The grill restaurant on the first floor officially opens on Friday to serve up "good fun eats" and grilled skewered meats. "Satay is usually heavily marinated while yakitori emphasises lightly salted fresh ingredients," said Mr Bu. "We wanted to borrow ideas from both genres."
Taking local ingredients and putting them through a meticulous yakitori style of cooking, chefs Gino Goh and Gabriel Tan (former alumni of Wild Rocket and Oxwell & Co respectively) roll out Wagyu ribeyes with clarified butter and smoked sea salt; brined and browned Kurobuta pork jowl finished with tare glaze and roasted sesame; and seafood items and mushrooms from the grill.
Because Mr Bu wanted The Refinery to be a place he could eat at a few times a week, he decided that carbs such as donburi bowls and Tonkotsu ramen were a must.
Against a backdrop of marble tabletops and industrial chairs, lines hang from the 8m-high ceiling, allowing art pieces and photographs to be suspended above the diners. A spiral staircase leads guests to the mezzanine floor where bartender Eugene Chua (previously from Ah Sam Cold Drink Stall) will be shaking up classic cocktails, such as Old Fashioned and Negronis, with a twist.
"The focus is on the proportions, unique ingredients and custom-made bitters," said Mr Chen.

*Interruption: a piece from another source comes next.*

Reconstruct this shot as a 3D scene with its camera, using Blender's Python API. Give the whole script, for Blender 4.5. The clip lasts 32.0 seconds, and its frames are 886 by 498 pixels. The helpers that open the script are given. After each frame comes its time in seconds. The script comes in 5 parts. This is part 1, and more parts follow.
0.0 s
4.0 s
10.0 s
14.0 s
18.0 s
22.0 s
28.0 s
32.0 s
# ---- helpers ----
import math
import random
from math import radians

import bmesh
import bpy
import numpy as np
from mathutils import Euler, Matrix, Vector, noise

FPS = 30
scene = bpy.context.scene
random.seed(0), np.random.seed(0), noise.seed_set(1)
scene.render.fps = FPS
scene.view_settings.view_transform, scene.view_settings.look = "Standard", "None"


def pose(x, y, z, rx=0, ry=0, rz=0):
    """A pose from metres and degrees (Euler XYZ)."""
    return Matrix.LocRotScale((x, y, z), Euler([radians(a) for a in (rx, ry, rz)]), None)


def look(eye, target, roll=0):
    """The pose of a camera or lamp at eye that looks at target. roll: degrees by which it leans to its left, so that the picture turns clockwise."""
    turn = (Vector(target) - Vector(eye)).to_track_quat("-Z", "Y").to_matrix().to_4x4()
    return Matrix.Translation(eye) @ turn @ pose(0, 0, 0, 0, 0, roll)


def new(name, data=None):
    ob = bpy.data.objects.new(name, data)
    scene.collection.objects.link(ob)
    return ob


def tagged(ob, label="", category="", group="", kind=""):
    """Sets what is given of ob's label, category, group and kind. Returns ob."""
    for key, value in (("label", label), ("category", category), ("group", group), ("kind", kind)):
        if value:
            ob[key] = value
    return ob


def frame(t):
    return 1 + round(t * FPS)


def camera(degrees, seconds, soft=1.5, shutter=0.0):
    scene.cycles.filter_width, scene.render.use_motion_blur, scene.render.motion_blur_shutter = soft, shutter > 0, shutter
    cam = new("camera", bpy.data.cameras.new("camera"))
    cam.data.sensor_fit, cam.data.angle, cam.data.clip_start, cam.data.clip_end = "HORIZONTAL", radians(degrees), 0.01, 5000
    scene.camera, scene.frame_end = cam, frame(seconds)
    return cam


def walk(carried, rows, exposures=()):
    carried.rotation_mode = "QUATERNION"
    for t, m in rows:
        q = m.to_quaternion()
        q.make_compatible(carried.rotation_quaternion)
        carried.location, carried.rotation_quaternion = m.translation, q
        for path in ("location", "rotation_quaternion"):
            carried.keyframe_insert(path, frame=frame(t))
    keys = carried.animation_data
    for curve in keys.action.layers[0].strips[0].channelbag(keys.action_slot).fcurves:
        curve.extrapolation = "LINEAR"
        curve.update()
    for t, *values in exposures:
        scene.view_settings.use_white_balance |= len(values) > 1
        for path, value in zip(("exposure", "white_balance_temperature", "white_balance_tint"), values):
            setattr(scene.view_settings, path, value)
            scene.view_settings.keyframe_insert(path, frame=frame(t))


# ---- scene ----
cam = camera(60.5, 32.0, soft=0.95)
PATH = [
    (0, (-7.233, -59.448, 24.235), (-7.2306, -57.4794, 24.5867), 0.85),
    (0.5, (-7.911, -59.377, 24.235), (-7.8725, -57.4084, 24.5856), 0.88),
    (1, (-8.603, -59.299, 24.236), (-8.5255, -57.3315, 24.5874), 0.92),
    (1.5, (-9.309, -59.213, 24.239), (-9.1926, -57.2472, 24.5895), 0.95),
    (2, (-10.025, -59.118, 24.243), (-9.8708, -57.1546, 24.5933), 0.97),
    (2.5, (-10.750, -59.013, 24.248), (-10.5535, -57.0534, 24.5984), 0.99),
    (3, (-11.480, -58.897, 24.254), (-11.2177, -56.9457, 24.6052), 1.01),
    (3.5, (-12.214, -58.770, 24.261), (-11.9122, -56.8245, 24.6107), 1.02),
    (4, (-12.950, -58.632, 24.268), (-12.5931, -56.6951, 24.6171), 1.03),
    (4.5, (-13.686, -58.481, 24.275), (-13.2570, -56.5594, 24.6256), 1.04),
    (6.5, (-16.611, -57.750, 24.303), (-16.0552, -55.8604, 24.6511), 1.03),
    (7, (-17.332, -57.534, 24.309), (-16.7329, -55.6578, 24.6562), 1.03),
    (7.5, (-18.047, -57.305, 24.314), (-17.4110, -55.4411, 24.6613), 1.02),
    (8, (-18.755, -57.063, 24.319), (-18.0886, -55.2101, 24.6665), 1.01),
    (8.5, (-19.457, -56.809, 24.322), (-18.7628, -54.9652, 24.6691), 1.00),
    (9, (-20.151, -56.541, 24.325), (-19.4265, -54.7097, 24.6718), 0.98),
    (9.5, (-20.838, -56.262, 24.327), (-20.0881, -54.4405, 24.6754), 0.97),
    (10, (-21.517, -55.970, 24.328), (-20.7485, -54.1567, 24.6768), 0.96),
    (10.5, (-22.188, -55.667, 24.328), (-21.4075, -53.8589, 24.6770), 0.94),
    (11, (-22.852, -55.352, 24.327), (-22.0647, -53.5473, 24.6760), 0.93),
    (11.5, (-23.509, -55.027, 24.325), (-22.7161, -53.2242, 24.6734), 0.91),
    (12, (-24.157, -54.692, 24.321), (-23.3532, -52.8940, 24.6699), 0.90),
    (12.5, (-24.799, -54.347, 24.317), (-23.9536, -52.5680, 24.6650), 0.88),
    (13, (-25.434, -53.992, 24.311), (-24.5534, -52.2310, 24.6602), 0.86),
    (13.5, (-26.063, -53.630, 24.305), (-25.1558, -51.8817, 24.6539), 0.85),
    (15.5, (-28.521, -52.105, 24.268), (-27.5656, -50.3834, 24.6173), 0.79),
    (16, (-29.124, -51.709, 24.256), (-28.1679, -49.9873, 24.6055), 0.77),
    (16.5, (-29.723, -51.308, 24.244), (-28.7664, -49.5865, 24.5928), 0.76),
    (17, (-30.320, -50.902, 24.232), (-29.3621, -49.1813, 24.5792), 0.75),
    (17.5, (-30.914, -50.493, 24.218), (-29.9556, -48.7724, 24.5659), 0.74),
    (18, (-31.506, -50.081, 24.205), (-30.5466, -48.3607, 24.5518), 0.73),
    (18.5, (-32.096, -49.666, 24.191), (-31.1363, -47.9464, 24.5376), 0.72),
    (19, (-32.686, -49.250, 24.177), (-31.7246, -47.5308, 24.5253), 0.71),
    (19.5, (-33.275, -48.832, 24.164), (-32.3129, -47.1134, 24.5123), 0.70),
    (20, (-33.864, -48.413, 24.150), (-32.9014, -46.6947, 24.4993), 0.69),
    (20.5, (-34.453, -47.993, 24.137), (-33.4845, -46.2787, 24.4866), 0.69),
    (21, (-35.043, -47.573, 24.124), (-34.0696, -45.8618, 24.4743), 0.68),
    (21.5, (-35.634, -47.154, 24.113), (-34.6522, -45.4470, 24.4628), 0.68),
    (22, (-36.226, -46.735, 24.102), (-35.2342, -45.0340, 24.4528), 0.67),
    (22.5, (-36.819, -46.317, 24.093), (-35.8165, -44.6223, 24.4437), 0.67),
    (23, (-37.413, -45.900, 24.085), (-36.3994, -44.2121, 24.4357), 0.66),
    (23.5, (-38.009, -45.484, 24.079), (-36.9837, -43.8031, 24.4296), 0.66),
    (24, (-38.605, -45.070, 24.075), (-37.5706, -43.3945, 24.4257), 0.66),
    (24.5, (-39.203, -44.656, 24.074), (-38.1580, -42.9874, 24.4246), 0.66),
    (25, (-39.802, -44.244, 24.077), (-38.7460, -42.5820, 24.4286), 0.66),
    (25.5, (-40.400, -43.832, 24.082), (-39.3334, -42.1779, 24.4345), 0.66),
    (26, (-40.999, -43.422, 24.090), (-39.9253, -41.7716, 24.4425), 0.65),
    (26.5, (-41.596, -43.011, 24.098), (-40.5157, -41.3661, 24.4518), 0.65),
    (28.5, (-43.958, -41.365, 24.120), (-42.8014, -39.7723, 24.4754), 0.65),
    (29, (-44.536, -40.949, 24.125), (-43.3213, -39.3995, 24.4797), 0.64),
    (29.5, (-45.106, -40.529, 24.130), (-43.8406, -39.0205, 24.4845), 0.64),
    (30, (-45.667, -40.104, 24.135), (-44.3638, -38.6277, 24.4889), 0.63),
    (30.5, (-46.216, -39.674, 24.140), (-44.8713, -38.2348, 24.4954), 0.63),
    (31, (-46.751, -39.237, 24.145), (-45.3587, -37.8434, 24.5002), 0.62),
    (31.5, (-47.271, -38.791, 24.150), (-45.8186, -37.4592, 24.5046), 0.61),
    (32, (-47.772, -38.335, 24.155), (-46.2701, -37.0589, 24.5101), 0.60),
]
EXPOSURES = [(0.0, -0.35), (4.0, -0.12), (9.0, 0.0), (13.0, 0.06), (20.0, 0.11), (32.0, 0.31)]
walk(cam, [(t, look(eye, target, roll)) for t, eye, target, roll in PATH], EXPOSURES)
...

With a whole bevy of craftsmen and app designers working on the third storey of The Refinery, it is easy to come up with unique odds and ends for the restaurant.
In fact, Mr Bu whipped out a copper pipe that he intends to fashion into a flying fox delivery system. "We'll fill it up with food and send it flying up or down directly to the table - besides solving the shortage of manpower we are currently facing, it will also provide a visual show for diners," he said.
9 Scotts Road, #01-01 Pacific Plaza
The rainy season is upon us, with sudden downpours and inclement weather conditions, so rooftop bars are to be avoided. But one place where you can stay dry and get a drink is Cloud, the newest ultra-lounge/restaurant at Pacific Plaza. Taking over the space that was High Society, Mansion and That CD Shop, Cloud was opened by first-time F&B entrepreneur Roger Wu. His aim: for people to have good food and stay for the party.
With a Web-design company called Brand Shell in Britain; Liberty Marketing, Universal Marketing Solutions in Malaysia; and Evolve Marketing in the Philippines, the England-born Singapore permanent resident whose roots are in Hong Kong has always been in the property and marketing businesses.
After frequenting restaurant-nightspots such as Catalunya and Ku De Ta Singapore for a few years, he felt that there was still room for growth in the market, leading him to set up Cloud.
"When I found this unit in Pacific Plaza, people were telling me how the now-defunct China Black club was apparently very popular back in the day. My generation definitely remembers China Black and, hopefully, the new generation will remember Cloud," said Mr Wu.
The cafe cocktail bar on the first floor has been open since August. While the red velvet and posh chairs of High Society have been replaced with sleeker furnishings, the black-and-white chequered flooring remains.
Since High Society had cupcakes, Mr Wu decided to carry on the tradition, in addition to a menu of all-day breakfast items, salads, pasta and sandwiches. He added that the second floor will be a proper restaurant.
"During the day, we'll have a bistro-style menu, and we are going to add tapas to the line-up as well. Come nighttime, the place will be transformed into an ultra-lounge by re-arranging the furniture," said Mr Wu. None of the furniture is fixed and can be moved around to suit clients' needs when they hold events.
The ultra-lounge/restaurant has been named Cloud because "even if (diners are) having a bad week, every cloud has its silver lining," he quipped.
As a reference to its namesake, speciality cocktails such as Cirrus and Stratus are poured through a cloud-shaped apparatus to "rain the drink into the glass" - an idea inspired by a toy that Mr Wu had bought for his children. Prices are reasonable too, with none of the cocktails priced above $20 nett.
"Our motto is to bring the party back to basics," he said.
To set itself apart, the all-in-one nightspot offers portable chargers for mobile phones and free Wi-Fi. The ultra-lounge is also one of the first to boast the newest $120,000 ChamSys lighting system, which can produce 3D effects for "the wow factor".
"We've kept the decor simple with neutral colours because we knew the lighting system is going to be pretty intense," Mr Wu added.